Somewhere Alfred Hitchcock is smiling, for The Spanish Prisoner is the most deliciously labyrinthine homage to the master of suspense in recent years. David Mamet's new film features the writer-director's trademark staccato dialogue, but, as in his earlier House of Games, the film's stylized language (which can become wearying in some Mamet scripts) is matched with a confidence-scam plot that's almost dizzyingly complex, and is completely absorbing from start to finish.

Mamet has found the perfect fall guy in Campbell Scott, who plays up his handsome Boy Scout charmer image as Joe Ross, a young, ambitious businessman invited by his boss Klein (Ben Gazzara) to the (fictitious) isle of St. Estephe in the Caribbean to introduce 'The Process,' which is some sort of secret scientific breakthrough he invented that will make his company (and presumably him) very rich. Ross hasn't yet been told exactly how he will be compensated, and his cynical buddy George Lang (Ricky Jay) has put the notion in his head that if he has to wait for an upcoming board meeting, he'll be left holding the bag. Accompanying Joe to the island is faithful secretary Susan (Rebecca Pidgeon), who's carrying a torch for the young shining star. While taking photos with Susan on the beach, Joe is approached by suave Jimmy Dell (Steve Martin), who offers him $1,000 for his camera as he thinks the shutterbug might have just snapped him in the act of infidelity. Slightly miffed by the offer, Joe decides to give Dell the camera for nothing, and he ultimately takes a liking to the sophisticated stranger. When asked to take a package back to New York to deliver to Dell's sister, he readily complies.

On the plane ride back to the States, Susan asks Joe the film's signature question: 'Who in the world is what they seem?' Joe's curiosity gets the best of him, and he retreats to the plane's bathroom to unwrap Dell's gift, which turns out to be a first edition of Budge on Tennis. (The tennis theme echoes Strangers on a Train, as does a later scene which features a carousel as a rendezvous point. The film's other obvious Hitchcock reference point is The Man Who Knew Too Much.) Back in New York, Joe decides to entrust Dell with his fears about being less than amply rewarded for 'The Process,' and Dell offers to get Joe in touch with a copyright lawyer to protect his rights. The film then becomes an exercise in 'who can you trust?' and once Joe realizes he's the pawn in a vicious game, he finds the answer is nobody, though it's an answer he must learn the hard way-and several times.

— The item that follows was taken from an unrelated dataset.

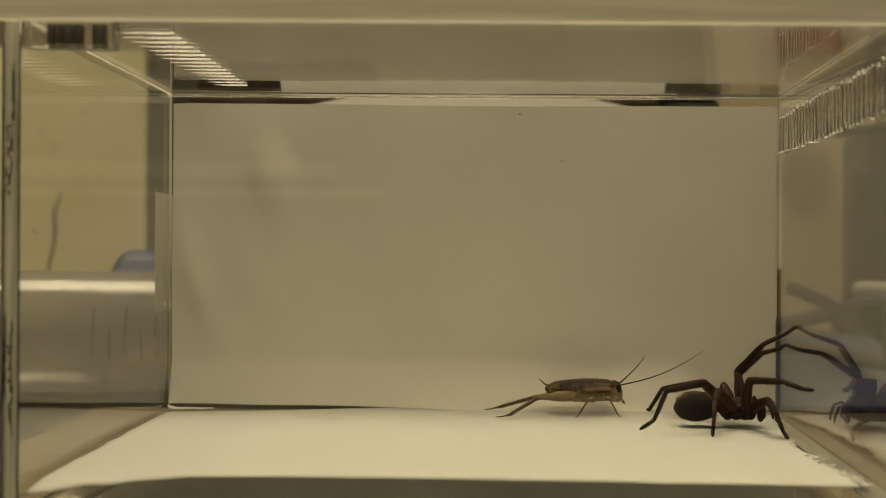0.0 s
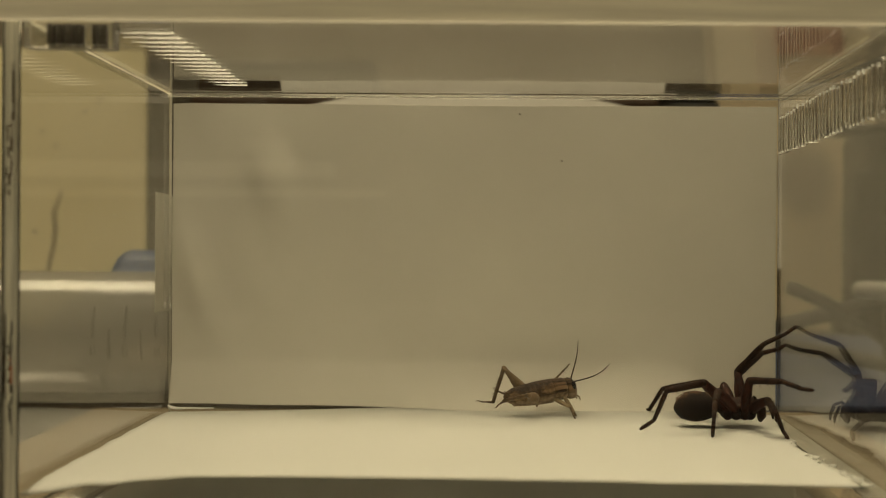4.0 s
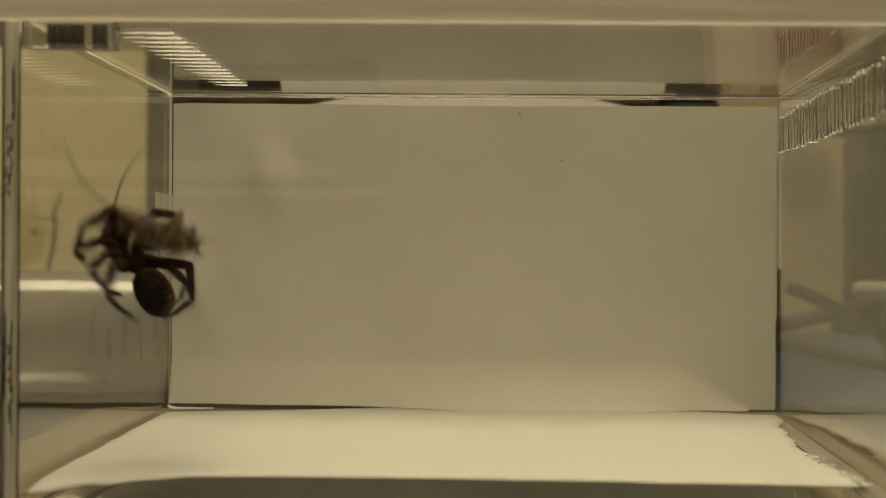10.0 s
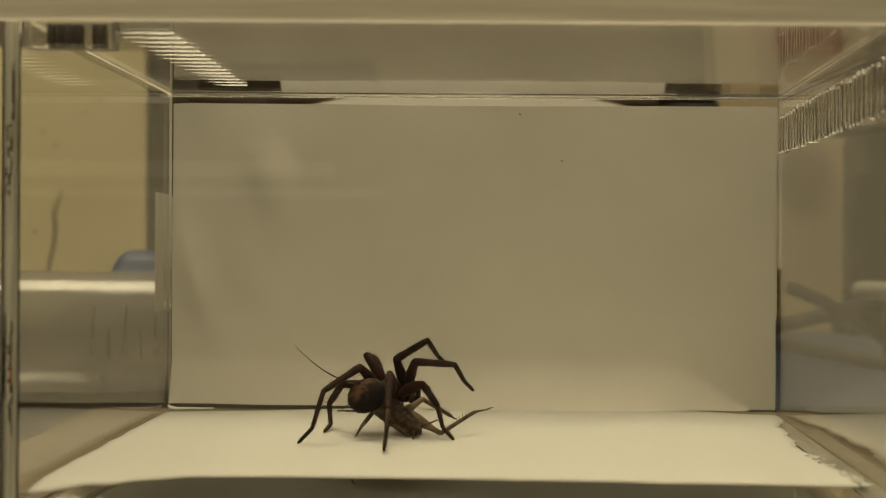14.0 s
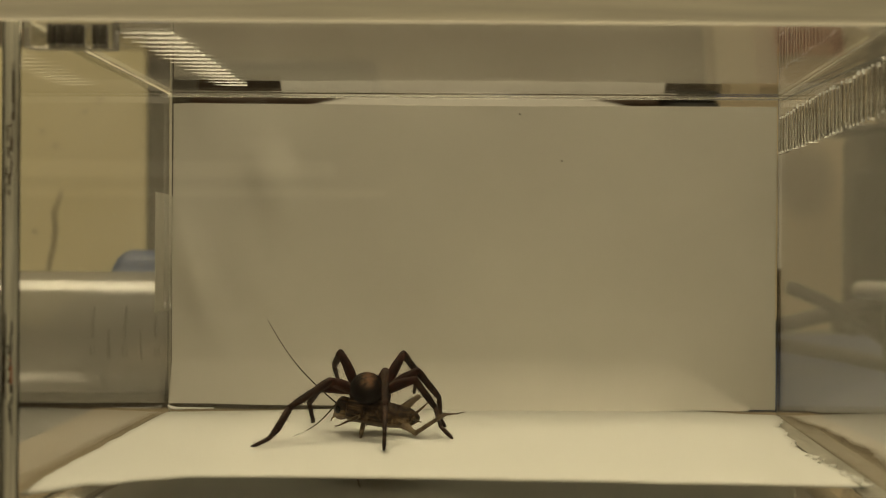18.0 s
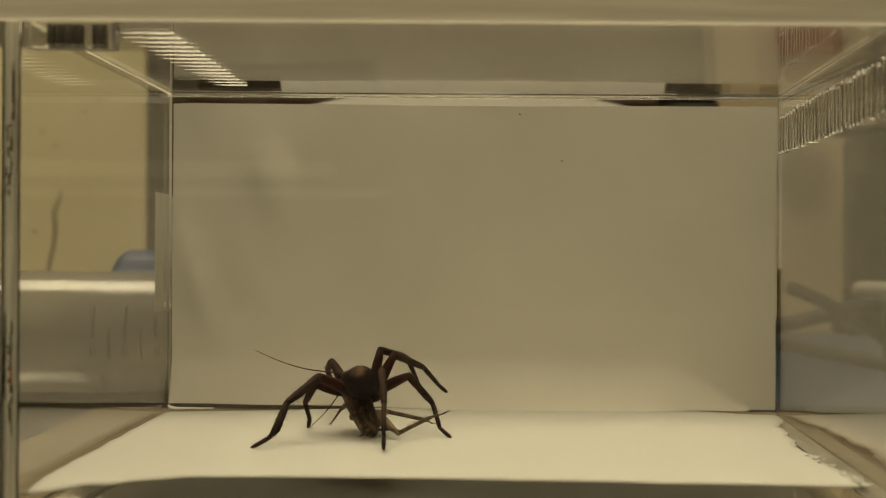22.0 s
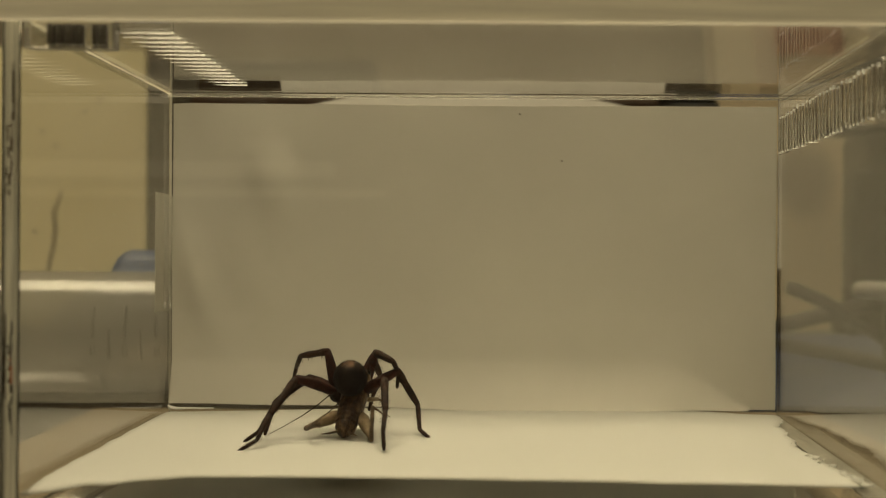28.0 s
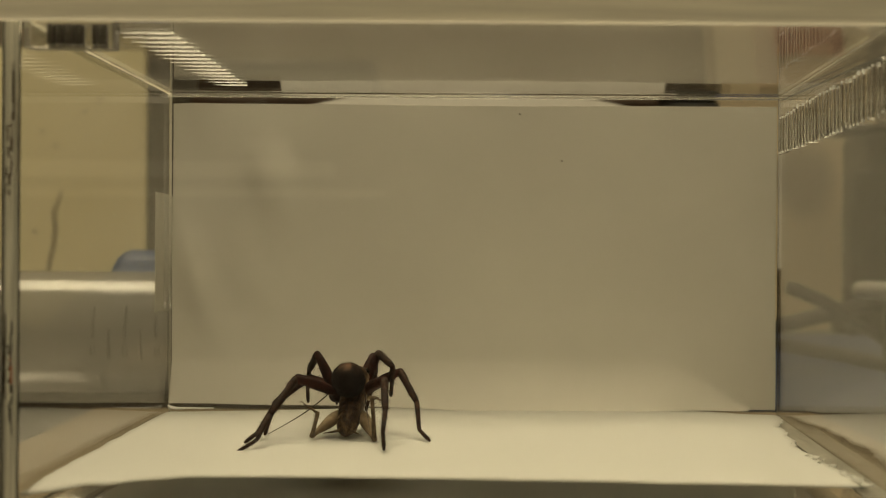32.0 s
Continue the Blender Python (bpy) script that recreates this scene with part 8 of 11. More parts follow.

The centerpiece scam in Mamet's twisting, tense tale finds Joe falling victim to one of the world's oldest confidence games known as 'The Spanish Prisoner,' but to reveal more about the plot would be a disservice. 'The Process' and the business of the company in question is a classic Hitchcockian red herring-it's not important to understand why the formula is so valuable, but only that it's worth stealing at all costs (in a typically macabre touch, 'Someone Talked!' screams the poster that adorns Joe's company's reception area). One of Mamet's tenets holds that you can't con an honest man, and that confidence games play on their victim's pride and ego. To that end, Campbell Scott elicits just the right amount of youthful vanity, which gradually crumbles as he gets increasingly entrapped in the scheme to play him for a fool. Martin's supremely cool, calculatingly menacing turn as the enigmatic Jimmy Dell neatly contrasts Scott's golden-boy image. The strong supporting cast features fine work from Rebecca Pidgeon as the secretary who's more than what she seems, and Ricky Jay as Joe's platitude-spouting sidekick. ('Worry is like interest paid in advance on a debt that never comes due' is typical of his many Mamet-speak one-liners.) Barbara Tulliver's editing is crisp-the pacing never flags for a moment-and Carter Burwell's score is fabulously moody and evocative. When Joe's seeming pal Jimmy offers that 'people aren't that complicated...good people, bad people, they generally look like what they are,' you have to laugh-after all, this is a Mamet film, and in his world things are never that easy.